What you need to do: Report every line below that holds the word "lasts".

Items listed in a dataset:

━━━━━━━━

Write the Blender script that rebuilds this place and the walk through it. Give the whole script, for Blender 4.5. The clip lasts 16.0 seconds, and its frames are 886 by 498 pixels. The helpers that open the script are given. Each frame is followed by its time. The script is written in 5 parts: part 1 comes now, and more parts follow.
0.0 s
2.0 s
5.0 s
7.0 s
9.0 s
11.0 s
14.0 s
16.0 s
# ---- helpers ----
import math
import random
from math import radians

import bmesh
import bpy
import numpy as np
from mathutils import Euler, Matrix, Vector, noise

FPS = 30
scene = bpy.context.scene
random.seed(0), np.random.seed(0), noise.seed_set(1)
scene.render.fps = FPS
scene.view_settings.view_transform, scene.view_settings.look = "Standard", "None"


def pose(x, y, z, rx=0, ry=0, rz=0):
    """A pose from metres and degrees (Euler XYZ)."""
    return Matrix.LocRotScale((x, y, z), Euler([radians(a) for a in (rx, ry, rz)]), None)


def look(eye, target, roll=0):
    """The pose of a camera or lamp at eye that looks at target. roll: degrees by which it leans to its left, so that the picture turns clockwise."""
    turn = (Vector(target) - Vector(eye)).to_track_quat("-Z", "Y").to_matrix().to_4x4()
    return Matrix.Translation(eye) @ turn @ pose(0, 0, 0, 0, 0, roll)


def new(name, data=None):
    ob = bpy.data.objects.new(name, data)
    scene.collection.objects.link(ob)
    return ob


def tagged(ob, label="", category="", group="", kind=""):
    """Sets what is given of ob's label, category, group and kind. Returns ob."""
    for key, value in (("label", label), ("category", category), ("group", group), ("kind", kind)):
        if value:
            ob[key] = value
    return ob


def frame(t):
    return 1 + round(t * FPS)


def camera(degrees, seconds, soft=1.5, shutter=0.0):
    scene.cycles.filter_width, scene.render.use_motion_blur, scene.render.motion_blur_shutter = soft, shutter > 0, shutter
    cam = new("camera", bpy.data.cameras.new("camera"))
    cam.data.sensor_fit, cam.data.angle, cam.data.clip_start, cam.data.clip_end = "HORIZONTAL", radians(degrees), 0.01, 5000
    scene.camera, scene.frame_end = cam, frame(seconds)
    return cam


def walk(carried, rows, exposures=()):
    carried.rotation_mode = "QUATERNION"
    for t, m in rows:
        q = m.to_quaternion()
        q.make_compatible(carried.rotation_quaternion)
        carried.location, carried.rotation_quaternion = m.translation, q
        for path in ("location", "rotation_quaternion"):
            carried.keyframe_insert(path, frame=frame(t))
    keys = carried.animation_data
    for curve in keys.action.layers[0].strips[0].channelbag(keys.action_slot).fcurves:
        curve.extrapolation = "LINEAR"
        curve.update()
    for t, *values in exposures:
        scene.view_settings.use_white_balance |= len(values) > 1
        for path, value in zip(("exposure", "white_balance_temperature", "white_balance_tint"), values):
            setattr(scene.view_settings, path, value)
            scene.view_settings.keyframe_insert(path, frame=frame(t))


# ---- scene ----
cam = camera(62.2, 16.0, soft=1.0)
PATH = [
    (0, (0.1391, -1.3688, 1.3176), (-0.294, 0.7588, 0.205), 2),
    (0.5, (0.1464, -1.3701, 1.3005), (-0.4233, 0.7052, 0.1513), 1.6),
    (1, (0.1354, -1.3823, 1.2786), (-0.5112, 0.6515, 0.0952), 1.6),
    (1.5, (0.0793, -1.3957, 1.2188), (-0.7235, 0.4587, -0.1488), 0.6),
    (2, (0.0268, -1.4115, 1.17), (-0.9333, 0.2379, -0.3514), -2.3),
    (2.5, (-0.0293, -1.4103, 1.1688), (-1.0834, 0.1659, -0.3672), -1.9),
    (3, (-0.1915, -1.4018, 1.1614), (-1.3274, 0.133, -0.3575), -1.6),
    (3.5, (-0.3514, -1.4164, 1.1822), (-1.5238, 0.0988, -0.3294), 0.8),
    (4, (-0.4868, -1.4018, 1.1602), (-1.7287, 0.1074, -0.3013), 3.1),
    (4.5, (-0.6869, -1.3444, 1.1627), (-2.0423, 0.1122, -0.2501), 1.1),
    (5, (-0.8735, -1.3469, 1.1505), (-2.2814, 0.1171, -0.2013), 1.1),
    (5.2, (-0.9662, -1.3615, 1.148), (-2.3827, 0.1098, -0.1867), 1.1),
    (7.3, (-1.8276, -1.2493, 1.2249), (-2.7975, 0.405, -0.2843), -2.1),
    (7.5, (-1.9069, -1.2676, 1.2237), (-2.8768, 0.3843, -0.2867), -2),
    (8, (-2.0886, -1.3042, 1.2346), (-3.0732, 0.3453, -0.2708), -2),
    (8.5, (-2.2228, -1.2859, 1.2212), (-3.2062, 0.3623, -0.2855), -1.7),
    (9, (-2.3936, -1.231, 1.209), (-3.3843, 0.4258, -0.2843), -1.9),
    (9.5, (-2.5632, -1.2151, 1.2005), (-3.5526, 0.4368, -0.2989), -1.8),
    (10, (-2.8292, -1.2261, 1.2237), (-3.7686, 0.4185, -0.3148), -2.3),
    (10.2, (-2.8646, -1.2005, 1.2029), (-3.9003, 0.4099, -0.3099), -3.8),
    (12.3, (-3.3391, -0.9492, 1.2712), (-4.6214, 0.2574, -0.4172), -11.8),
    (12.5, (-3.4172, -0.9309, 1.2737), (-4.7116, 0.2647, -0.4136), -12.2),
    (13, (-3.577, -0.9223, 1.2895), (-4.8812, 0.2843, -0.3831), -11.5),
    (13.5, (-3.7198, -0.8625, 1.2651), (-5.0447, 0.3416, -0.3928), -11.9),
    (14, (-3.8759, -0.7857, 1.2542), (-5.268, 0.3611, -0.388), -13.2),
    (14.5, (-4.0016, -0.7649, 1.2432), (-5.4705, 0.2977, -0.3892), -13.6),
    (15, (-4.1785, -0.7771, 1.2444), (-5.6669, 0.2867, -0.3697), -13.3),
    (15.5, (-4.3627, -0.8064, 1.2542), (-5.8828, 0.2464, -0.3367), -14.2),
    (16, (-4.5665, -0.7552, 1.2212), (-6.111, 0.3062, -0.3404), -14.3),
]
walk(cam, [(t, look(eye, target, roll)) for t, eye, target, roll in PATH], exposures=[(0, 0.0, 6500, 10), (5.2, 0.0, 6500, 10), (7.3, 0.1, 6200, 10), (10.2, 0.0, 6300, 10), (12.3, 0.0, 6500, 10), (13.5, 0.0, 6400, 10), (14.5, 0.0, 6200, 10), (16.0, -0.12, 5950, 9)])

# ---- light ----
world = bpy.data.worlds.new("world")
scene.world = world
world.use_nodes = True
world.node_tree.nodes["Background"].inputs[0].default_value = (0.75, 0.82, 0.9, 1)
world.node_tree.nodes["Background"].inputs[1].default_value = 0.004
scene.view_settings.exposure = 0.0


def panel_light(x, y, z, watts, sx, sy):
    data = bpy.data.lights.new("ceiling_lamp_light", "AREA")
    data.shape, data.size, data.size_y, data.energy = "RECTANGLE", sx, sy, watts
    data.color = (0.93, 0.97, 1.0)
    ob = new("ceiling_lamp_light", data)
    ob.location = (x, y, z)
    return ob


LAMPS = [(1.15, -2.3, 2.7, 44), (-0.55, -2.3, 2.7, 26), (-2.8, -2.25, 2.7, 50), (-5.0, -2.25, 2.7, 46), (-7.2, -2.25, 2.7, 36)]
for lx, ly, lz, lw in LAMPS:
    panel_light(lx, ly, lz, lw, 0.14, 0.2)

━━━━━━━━

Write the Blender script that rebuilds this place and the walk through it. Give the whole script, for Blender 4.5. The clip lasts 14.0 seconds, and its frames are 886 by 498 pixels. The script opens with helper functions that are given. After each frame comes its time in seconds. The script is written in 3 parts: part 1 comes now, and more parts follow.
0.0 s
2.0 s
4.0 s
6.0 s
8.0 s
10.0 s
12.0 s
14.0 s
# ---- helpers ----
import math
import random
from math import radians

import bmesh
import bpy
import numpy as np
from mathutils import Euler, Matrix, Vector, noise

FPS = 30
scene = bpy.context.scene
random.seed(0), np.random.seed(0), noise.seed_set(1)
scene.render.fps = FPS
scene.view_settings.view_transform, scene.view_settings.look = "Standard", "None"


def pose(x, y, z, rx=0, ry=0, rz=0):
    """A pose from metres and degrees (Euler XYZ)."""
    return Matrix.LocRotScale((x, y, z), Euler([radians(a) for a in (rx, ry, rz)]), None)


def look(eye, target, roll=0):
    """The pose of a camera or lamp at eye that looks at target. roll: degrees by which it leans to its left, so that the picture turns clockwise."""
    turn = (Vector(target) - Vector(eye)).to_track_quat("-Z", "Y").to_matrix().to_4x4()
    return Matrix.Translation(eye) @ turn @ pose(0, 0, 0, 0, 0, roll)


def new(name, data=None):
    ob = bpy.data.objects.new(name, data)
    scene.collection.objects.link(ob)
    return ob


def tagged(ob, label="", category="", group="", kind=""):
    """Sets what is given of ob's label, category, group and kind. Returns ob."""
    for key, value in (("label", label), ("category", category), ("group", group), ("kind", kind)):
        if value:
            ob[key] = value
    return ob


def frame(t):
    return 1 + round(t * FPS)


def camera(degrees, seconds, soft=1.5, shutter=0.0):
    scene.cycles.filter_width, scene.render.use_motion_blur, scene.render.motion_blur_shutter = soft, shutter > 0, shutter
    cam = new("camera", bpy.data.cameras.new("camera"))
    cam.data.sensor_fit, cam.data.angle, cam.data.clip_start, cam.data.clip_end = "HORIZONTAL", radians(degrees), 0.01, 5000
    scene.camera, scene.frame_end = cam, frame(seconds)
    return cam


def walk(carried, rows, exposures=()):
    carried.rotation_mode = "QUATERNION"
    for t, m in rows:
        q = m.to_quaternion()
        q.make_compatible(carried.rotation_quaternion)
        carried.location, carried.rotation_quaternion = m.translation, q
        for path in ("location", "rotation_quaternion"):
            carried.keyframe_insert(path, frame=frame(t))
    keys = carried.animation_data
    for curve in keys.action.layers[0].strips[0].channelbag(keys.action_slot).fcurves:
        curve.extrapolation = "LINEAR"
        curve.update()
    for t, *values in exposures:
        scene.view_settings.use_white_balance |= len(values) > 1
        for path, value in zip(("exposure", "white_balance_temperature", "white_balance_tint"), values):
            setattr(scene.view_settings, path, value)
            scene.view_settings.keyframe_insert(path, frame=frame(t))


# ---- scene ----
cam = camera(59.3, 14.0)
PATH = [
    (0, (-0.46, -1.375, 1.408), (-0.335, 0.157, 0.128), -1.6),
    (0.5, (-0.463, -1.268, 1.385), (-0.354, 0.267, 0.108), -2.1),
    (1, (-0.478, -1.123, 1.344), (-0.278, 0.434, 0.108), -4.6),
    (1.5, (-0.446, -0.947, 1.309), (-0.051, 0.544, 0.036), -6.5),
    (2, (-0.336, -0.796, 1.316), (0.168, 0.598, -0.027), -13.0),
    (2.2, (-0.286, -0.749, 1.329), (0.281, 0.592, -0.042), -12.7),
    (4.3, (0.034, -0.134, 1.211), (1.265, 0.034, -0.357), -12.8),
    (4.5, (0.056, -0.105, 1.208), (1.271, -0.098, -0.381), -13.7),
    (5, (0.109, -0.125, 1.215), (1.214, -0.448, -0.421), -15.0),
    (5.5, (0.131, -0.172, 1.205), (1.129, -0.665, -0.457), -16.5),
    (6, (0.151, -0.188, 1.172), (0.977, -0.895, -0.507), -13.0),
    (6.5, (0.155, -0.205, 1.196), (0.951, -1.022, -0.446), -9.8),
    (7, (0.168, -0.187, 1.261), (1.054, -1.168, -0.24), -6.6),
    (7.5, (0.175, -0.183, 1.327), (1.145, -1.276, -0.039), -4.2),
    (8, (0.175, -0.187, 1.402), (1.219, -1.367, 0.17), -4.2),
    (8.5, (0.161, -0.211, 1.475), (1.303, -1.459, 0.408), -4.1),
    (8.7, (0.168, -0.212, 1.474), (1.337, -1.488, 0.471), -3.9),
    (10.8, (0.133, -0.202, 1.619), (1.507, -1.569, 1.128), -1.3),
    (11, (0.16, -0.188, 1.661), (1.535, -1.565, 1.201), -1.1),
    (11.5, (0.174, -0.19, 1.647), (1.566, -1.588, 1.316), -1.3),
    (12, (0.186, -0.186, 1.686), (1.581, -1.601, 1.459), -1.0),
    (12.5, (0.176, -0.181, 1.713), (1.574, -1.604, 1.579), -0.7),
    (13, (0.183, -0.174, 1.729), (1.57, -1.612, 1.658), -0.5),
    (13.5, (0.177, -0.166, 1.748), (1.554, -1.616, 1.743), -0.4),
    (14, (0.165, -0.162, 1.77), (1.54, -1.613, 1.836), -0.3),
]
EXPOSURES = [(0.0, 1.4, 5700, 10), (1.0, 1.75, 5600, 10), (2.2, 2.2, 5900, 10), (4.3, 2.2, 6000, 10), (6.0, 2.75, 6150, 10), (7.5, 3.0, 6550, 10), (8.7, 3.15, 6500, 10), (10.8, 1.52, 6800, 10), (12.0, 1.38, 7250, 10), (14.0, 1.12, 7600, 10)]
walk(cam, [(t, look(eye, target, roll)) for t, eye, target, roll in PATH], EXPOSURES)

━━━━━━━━

Answer to this problem:
Write the Blender script that rebuilds this place and the walk through it. Give the whole script, for Blender 4.5. The clip lasts 16.0 seconds, and its frames are 886 by 498 pixels. The helpers that open the script are given. Each frame is followed by its time. The script is written in 5 parts: part 1 comes now, and more parts follow.
Write the Blender script that rebuilds this place and the walk through it. Give the whole script, for Blender 4.5. The clip lasts 14.0 seconds, and its frames are 886 by 498 pixels. The script opens with helper functions that are given. After each frame comes its time in seconds. The script is written in 3 parts: part 1 comes now, and more parts follow.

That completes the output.